How does HCR affect me as a college student?

Hi, guys.

I’m doing a little research for a side project on HCR and I was curious about how it would affect me, a senior in college. Here’s some hypothetical scenarios for you:

  1. How does it affect me as a college student about to graduate?
  2. How would it affect me if I were just started out in college?
  3. What benefits or negatives would I have in either scenario?

Any help or answers you can give would be great!

In some states you can lose coverage on your parent’s health insurance when you turn 23, even if you are still in school. My daughter did, under California law. Under the new plan you will get to keep it.
This assumes that your parents have coverage. There are plenty of other implications, but this is the only one I’ve studied because it applies to my family.

… until you are 26, regardless of college status - but you have to be unmarried. Also, if you are a college student who is 18, you cannot be excluded from coverage on your parents plan if you have a pre-existing condition. Both of these take effect this year, not in 2014.

In 2014, when you turn 26, you need to have your own insurance. Either through work or by purchasing a policy.

Do you happen to have a list of states that affects? Or know if Georgia, in particular, is one of those states?

It affects the entire country.
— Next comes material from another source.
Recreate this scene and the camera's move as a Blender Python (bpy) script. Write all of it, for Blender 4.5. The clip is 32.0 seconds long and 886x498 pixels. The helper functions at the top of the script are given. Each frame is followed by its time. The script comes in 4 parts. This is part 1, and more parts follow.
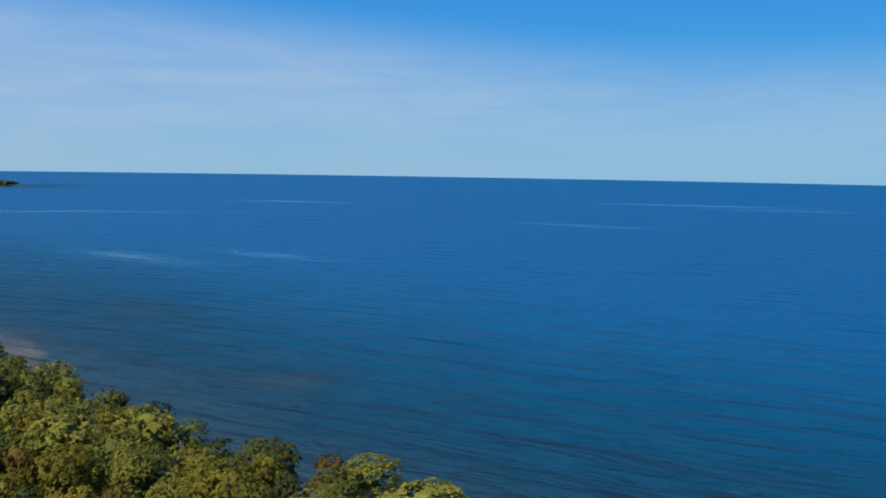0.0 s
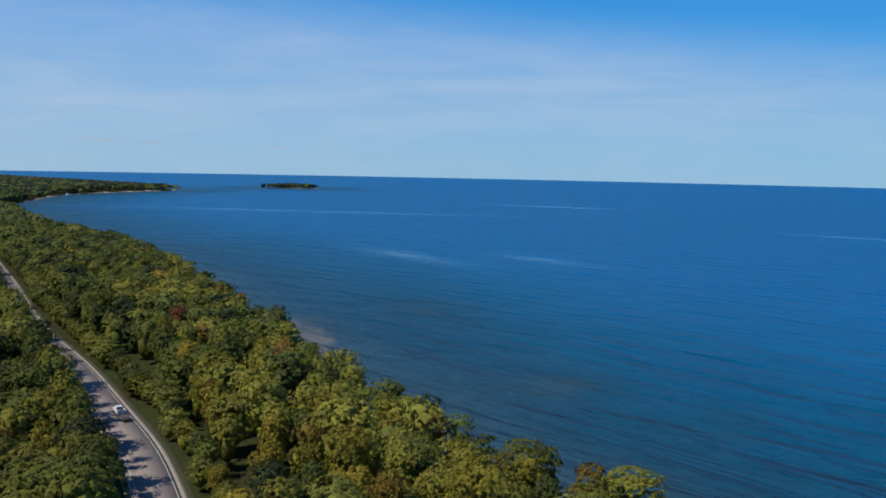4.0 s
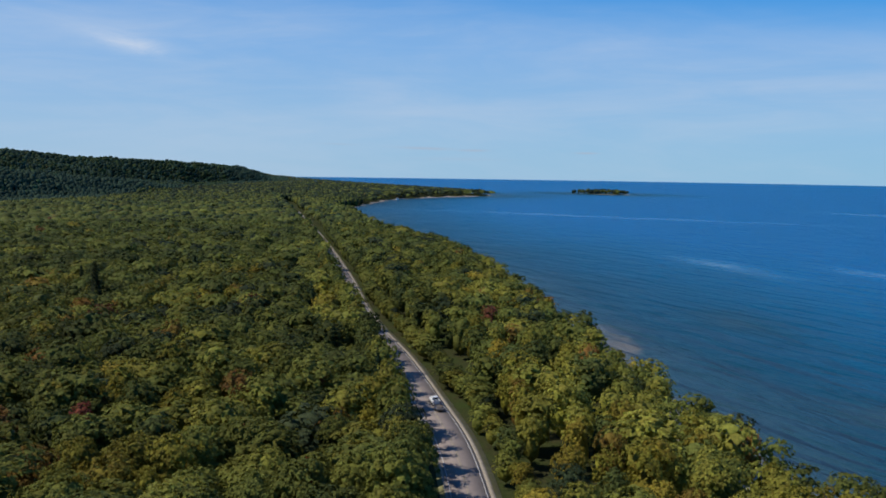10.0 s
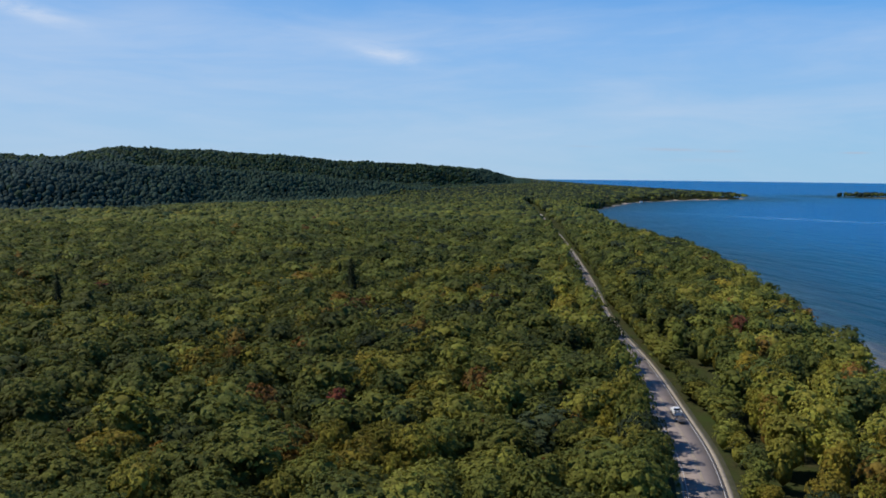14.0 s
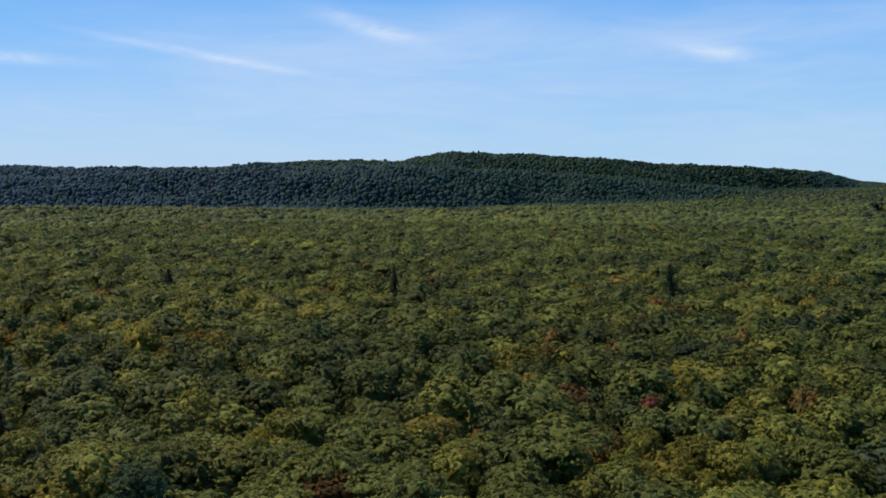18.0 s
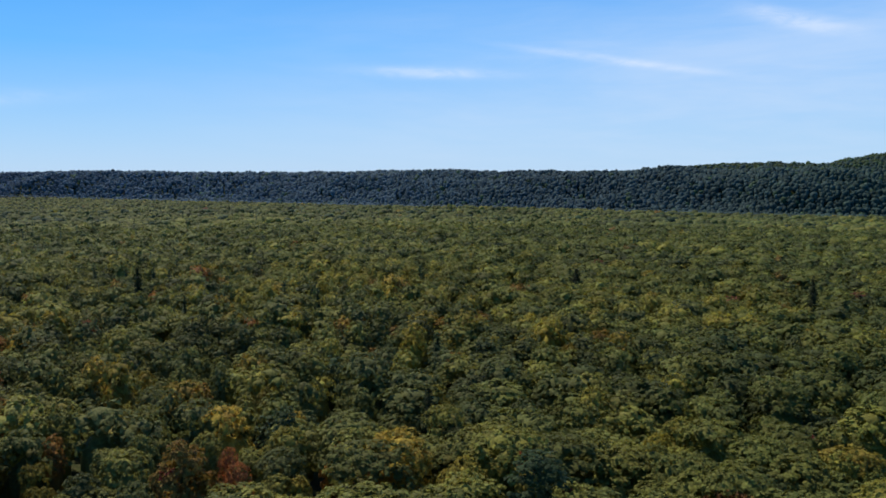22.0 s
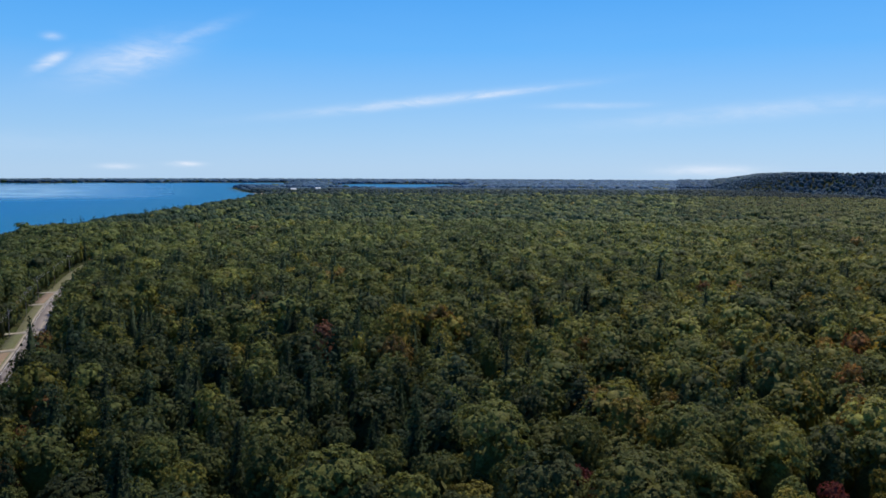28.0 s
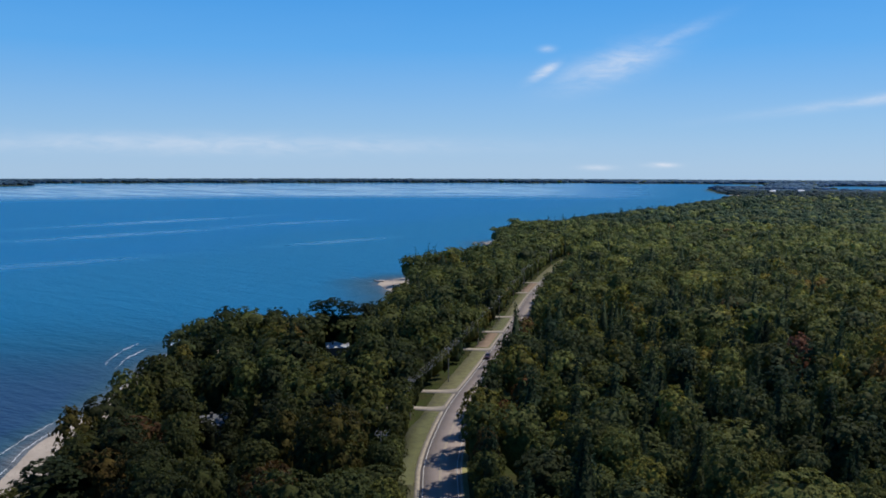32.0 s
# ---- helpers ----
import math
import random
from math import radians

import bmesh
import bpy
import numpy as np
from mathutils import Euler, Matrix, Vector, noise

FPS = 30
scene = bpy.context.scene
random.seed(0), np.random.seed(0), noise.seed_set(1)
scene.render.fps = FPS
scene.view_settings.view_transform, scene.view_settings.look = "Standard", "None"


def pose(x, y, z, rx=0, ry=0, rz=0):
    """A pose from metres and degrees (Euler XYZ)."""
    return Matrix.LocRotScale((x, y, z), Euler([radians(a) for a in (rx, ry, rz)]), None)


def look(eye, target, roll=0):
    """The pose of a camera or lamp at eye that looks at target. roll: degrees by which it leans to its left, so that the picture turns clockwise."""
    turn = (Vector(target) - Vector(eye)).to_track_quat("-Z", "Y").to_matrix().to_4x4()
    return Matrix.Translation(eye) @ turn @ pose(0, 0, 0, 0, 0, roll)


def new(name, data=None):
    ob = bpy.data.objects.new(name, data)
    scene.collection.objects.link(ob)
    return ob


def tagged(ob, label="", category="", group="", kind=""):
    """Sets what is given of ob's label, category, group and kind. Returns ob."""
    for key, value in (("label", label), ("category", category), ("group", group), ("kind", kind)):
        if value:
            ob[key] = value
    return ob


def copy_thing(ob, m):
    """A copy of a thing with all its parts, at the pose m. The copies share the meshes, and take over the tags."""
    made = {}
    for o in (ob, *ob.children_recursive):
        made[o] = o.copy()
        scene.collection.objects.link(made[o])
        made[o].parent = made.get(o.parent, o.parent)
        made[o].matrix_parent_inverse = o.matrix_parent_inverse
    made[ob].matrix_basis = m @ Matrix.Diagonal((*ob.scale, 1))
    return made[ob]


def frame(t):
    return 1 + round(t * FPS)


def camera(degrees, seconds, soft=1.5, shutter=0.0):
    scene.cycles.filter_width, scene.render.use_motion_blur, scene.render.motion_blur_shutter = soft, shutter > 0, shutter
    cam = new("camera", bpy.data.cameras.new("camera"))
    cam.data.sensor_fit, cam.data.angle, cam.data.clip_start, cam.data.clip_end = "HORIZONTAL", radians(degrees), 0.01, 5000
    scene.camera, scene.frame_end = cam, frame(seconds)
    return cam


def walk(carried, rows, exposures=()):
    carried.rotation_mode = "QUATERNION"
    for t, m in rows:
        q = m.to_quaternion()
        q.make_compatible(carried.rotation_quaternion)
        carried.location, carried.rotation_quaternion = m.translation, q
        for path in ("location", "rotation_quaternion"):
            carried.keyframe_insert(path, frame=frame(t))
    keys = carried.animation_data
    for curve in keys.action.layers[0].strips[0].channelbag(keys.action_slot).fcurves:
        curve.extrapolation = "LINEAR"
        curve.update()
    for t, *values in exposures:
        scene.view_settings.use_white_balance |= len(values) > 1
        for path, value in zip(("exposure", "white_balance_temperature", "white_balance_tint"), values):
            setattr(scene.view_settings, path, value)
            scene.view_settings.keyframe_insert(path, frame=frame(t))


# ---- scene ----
# Camera: a drone that hovers over the road and turns to its left.
# Rows: seconds, yaw, pitch, roll in degrees.
PATH = [
    (0, 0.01, -5.69, -0.94), (0.5, 3.14, -5.66, -1.02), (1, 5.81, -5.66, -1.07), (1.5, 8.40, -5.67, -1.11),
    (2, 10.46, -5.66, -1.14), (2.5, 12.43, -5.65, -1.15), (3, 14.54, -5.62, -1.16), (3.5, 16.53, -5.61, -1.16),
    (5.5, 24.07, -5.65, -1.13), (6, 25.97, -5.64, -1.11), (6.5, 27.74, -5.63, -1.08), (7, 29.42, -5.62, -1.04),
    (7.5, 31.08, -5.61, -1.00), (8, 32.73, -5.59, -0.96), (8.5, 34.24, -5.58, -0.92), (9, 35.86, -5.56, -0.89),
    (9.5, 37.62, -5.56, -0.84), (10, 39.49, -5.57, -0.79), (10.5, 41.45, -5.58, -0.75), (11, 43.44, -5.57, -0.70),
    (11.5, 45.40, -5.57, -0.66), (12, 47.43, -5.56, -0.61), (12.5, 49.51, -5.56, -0.56), (13, 51.53, -5.55, -0.52),
    (13.5, 53.67, -5.56, -0.49), (15.5, 63.65, -5.61, -0.34), (16, 66.37, -5.60, -0.29), (16.5, 69.03, -5.59, -0.27),
    (17, 71.63, -5.54, -0.25), (17.5, 74.53, -5.52, -0.24), (18, 77.60, -5.49, -0.23), (18.5, 80.67, -5.48, -0.20),
    (19, 83.77, -5.46, -0.18), (19.5, 87.01, -5.44, -0.15), (20, 90.07, -5.41, -0.13), (20.5, 93.68, -5.38, -0.12),
    (21, 97.43, -5.36, -0.11), (21.5, 101.33, -5.34, -0.10), (22, 105.11, -5.34, -0.09), (22.5, 109.21, -5.33, -0.09),
    (23, 113.23, -5.34, -0.09), (23.5, 117.40, -5.33, -0.10), (24, 121.79, -5.32, -0.12), (24.5, 126.40, -5.35, -0.13),
    (25, 131.07, -5.40, -0.15), (25.5, 136.22, -5.48, -0.18), (27.5, 155.96, -5.46, -0.24), (28, 160.68, -5.44, -0.22),
    (28.5, 165.56, -5.43, -0.21), (29, 170.82, -5.42, -0.20), (29.5, 175.81, -5.41, -0.20), (30, 180.16, -5.40, -0.20),
    (30.5, 183.64, -5.39, -0.20), (31, 186.88, -5.40, -0.18), (31.5, 189.70, -5.42, -0.16), (32, 192.40, -5.46, -0.13),
]
EYE = (0.0, 0.0, 64.0)
cam = camera(56.0, 32.0, soft=1.75)
walk(cam, [(t, pose(EYE[0], EYE[1], EYE[2], 90 + p, r, y)) for t, y, p, r in PATH],
     exposures=[(0.0, -0.22), (6.0, -0.2), (13.0, -0.08), (19.0, 0.15), (24.0, 0.2), (28.0, 0.12), (32.0, -0.05)])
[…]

It’s a national requirement.

Err, I meant to say, the states that had laws that previously restricted out-of-school students under 26 from staying on their parents’ insurance plan.
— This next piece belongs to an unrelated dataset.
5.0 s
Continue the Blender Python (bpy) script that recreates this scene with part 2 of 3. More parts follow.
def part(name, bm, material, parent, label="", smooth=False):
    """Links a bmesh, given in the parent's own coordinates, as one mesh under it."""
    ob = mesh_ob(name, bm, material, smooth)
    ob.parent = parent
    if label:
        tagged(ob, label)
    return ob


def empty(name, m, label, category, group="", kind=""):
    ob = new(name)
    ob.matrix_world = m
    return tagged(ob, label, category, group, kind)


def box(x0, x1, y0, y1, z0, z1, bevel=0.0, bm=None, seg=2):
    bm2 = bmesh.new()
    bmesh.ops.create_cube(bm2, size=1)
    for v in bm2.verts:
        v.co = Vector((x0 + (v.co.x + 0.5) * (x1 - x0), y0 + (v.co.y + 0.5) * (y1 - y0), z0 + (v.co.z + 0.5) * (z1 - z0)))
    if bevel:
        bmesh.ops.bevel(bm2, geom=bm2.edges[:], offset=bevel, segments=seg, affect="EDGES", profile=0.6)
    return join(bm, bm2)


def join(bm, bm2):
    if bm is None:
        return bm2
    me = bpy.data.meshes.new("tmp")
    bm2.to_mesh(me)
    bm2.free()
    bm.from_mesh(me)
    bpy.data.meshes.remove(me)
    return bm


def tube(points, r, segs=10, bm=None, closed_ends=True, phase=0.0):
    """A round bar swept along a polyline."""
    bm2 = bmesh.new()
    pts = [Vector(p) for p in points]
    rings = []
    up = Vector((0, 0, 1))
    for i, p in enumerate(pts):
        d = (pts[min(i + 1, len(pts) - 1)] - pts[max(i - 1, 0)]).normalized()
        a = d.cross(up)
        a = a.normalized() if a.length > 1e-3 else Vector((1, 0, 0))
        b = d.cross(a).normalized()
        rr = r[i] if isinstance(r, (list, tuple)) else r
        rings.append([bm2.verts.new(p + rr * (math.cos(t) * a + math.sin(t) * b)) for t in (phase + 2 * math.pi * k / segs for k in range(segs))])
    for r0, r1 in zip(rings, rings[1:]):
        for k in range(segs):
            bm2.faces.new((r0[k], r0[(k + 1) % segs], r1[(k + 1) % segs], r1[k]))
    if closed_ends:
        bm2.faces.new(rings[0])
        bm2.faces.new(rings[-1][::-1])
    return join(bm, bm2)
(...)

My mention of states was because Maryland, for example, already requires coverage of kids until 26, so if you live in one of those states you may not see a difference in the new plan.
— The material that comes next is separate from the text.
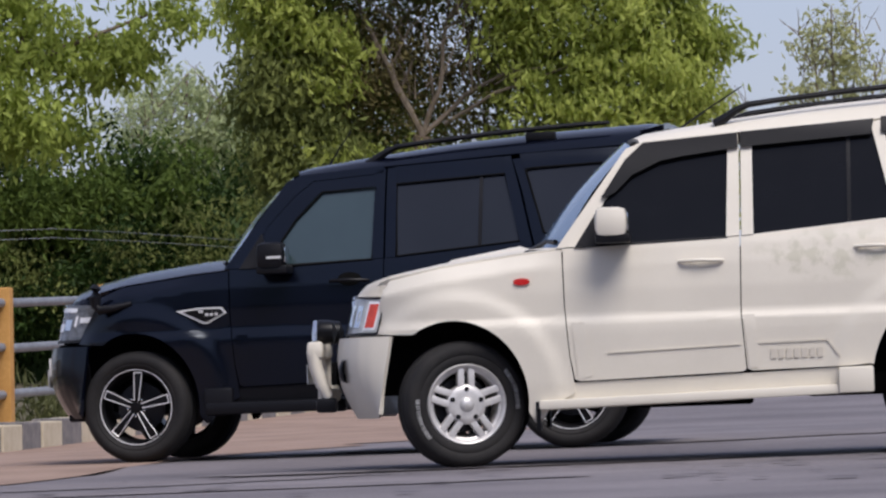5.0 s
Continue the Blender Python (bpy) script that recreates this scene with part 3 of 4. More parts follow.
    if white:
        # nudge guard with two chromed lamps
        gd = bmesh.new()
        box(gd, -0.985, -0.87, -0.40, 0.40, 0.64, 0.735, 0.03)
        for y in (-0.35, 0.35):
            sweep([(-0.94, y, 0.69), (-0.93, y, 0.60), (-0.89, y, 0.50), (-0.84, y, 0.42)], [0.055, 0.05, 0.045, 0.04], 10, gd)
        box(gd, -0.92, -0.82, -0.36, 0.36, 0.40, 0.47, 0.02)
        part("nudge_guard", gd, paint, bumper, "cream white nudge guard")
        part("guard_insert", box(bmesh.new(), -0.991, -0.96, -0.35, 0.35, 0.665, 0.715, 0.01), M_GREYP, bumper)
        for y in (-0.38, 0.38):
            part("tow_hook", box(bmesh.new(), -0.93, -0.78, y - 0.06, y + 0.06, 0.34, 0.42, 0.025), M_MATT, bumper)
        part("air_intake", box(bmesh.new(), -0.815, -0.77, -0.42, 0.42, 0.49, 0.62, 0.01), M_DARK, bumper)
        for y in (-0.28, 0.28):
            lampb = lathe([(0.0, -0.02), (0.05, -0.018), (0.066, -0.005), (0.07, 0.02), (0.062, 0.10), (0.0, 0.13)], 24)
            bmesh.ops.transform(lampb, matrix=Matrix.Translation((-0.90, y, 0.785)) @ Matrix.Rotation(radians(-90), 4, "Z"), verts=lampb.verts[:])
            part("driving_lamp", lampb, M_RIMDARK, bumper, "round driving lamp")
            hoop = sweep([(-0.925, y + 0.085 * math.cos(q), 0.735 + 0.10 * math.sin(q)) for q in (math.pi * i / 12 for i in range(13))], 0.02, 8)
            part("chrome_hoop", hoop, M_CHROME, bumper, "chrome hoop round the driving lamp")
        part("number_plate", box(bmesh.new(), -1.006, -0.997, -0.24, 0.24, 0.50, 0.61, 0.002), M_PLATE, bumper)
    else:
        part("number_plate", box(bmesh.new(), -0.83, -0.82, -0.24, 0.24, 0.50, 0.61, 0.002), M_PLATE, bumper)
        part("skid_plate", box(bmesh.new(), -0.60, -0.38, -0.56, 0.56, 0.28, 0.33, 0.02), M_MATT, bumper)
        for s in (-1, 1):
            part("running_light", box(bmesh.new(), -0.70, -0.685, s * 0.68 - 0.02, s * 0.68 + 0.02, 0.57, 0.68, 0.006), M_LETTER, bumper)
        # small convex mirror on the wing
        fm = bmesh.new()
        sweep([(-0.02, -0.885, 1.0), (-0.14, -0.90, 0.975), (-0.245, -0.895, 0.965), (-0.275, -0.885, 1.0)], [0.016, 0.024, 0.03, 0.034], 10, fm)
        sweep([(-0.275, -0.885, 0.98), (-0.28, -0.885, 1.05), (-0.275, -0.88, 1.10), (-0.27, -0.88, 1.125)], [0.036, 0.046, 0.045, 0.018], 12, fm)
        part("wing_stalk_mirror", fm, M_MATT, car, "small black stalk mirror on the wing")
        part("mud_guard", skin([(-0.45, 0.30), (-0.37, 0.22), (-0.36, 0.30), (-0.36, 0.62), (-0.40, 0.66)], -1, 0.0, 0.02), M_MATT, car)
    # short overhangs
    start, share = (-0.40, 0.77) if white else (-0.1, 0.82)
    for ob in car.children_recursive:
        if ob.type == "MESH":
            for v in ob.data.vertices:
                if v.co.x < start:
                    v.co.x = start + (v.co.x - start) * share
                if v.co.x > 3.13:
                    v.co.x = 3.13 + (v.co.x - 3.13) * 0.55
    ant = sweep([(1.12, -0.1, 1.82), (1.19, -0.1, 1.93), (1.27, -0.1, 2.04)] if not white else [(1.25, -0.1, 1.84), (1.42, -0.1, 1.95), (1.6, -0.1, 2.06)], [0.008, 0.005, 0.004], 6)
    part("aerial", ant, M_MATT, car, "thin black roof aerial")
    return car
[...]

Is there anything big that will happen in four years that will change for people already out of school?

Rather than saying the states “restricted” older students from being covered, I believe the proper terminology would be to say they “did not require” older students to be covered.

For isntance, here’s a section of the law in Missouri:

However, in the covering memo, the Department of Insurance also said, “An insurer or HMO will have the choice to provide coverage past 12:01 a.m. on the 25th birthday of the dependent.”

In other words, the age limit of 25 in Missouri is a minimum, not a maximum.

Yes, insurance companies will no longer be allowed to deny you coverage because of pre-existing conditions. For my two children who have aged out of dependent coverage but don’t have employers who offer health insurance, this is very big, indeed.

Thanks, guys! This helped a lot!

I could always use any extraneous information anyone wants to throw at me, though. :stuck_out_tongue:

You can always download it and read it :wink: (Actually, you can use search in the PDF fairly productively)

The last one is the final bill.

The biggest change is the one mentioned – starting in 2014, everyone will be required to carry insurance or pay a fine, while at the same time, insurance companies will not be permitted to deny coverage – or even charge higher rates – for those with preexisting conditions or a history of illness, and won’t be permitted to drop people when they do become sick.

People without employer-sponsored insurance will be enrolled in state (or possibly regional) exchanges so they can be part of a large pool of insureds. Spreading the risk is the name of the game in insurance, so when you have a bunch of folks in a big pool, rates go down. At the same time, employers of more than, IIRC, 50 employees will be “encouranged” to provide coverage, or pay a fine of their own. Employers will be given tax credits for this, and individuals with low to moderate incomes will be provided subsidies to purchase the required insurance.

Additionally, there have been changes to the student loan program. They won’t apply to you, as you’re graduating. But starting IIRC later this year, the federal government will no longer be subsidizing the provision of private Stafford loans. Instead, the government will be loaning the money directly. What had been happening is that the banks had provided the loans – and so reaped the profits from interest payments – but they didn’t carry the risk of default. That was borne by the fisc. Basically, the government was just pissing away $60 billion to provide a windfall to private lenders. Now that goes away – the same amount will be available for loans, and at AFAIK the same rates (possibly rates will tend to go down), but the fisc that’s taking the risk of loss will also be the ones who reap the profits. $36 billion of the savings will go to increased Pell education grants, while the rest will go to subsidizing community and historically black colleges and paying for a (relatively small) part of the health care expansion.

Moreover, the rest will also pay for a limit on repayment of student loans. I’m a little fuzzy on this, but my understanding is that for new loans (maybe this doesn’t start right away), repayment will be capped at 10% of discretionary income for 10 years. That means that federal loans, at least, won’t hamper people from taking lower wage jobs, for instance in the public sector, or in teaching. Again, this is only for new loans, but if you go to grad school someday, you may benefit.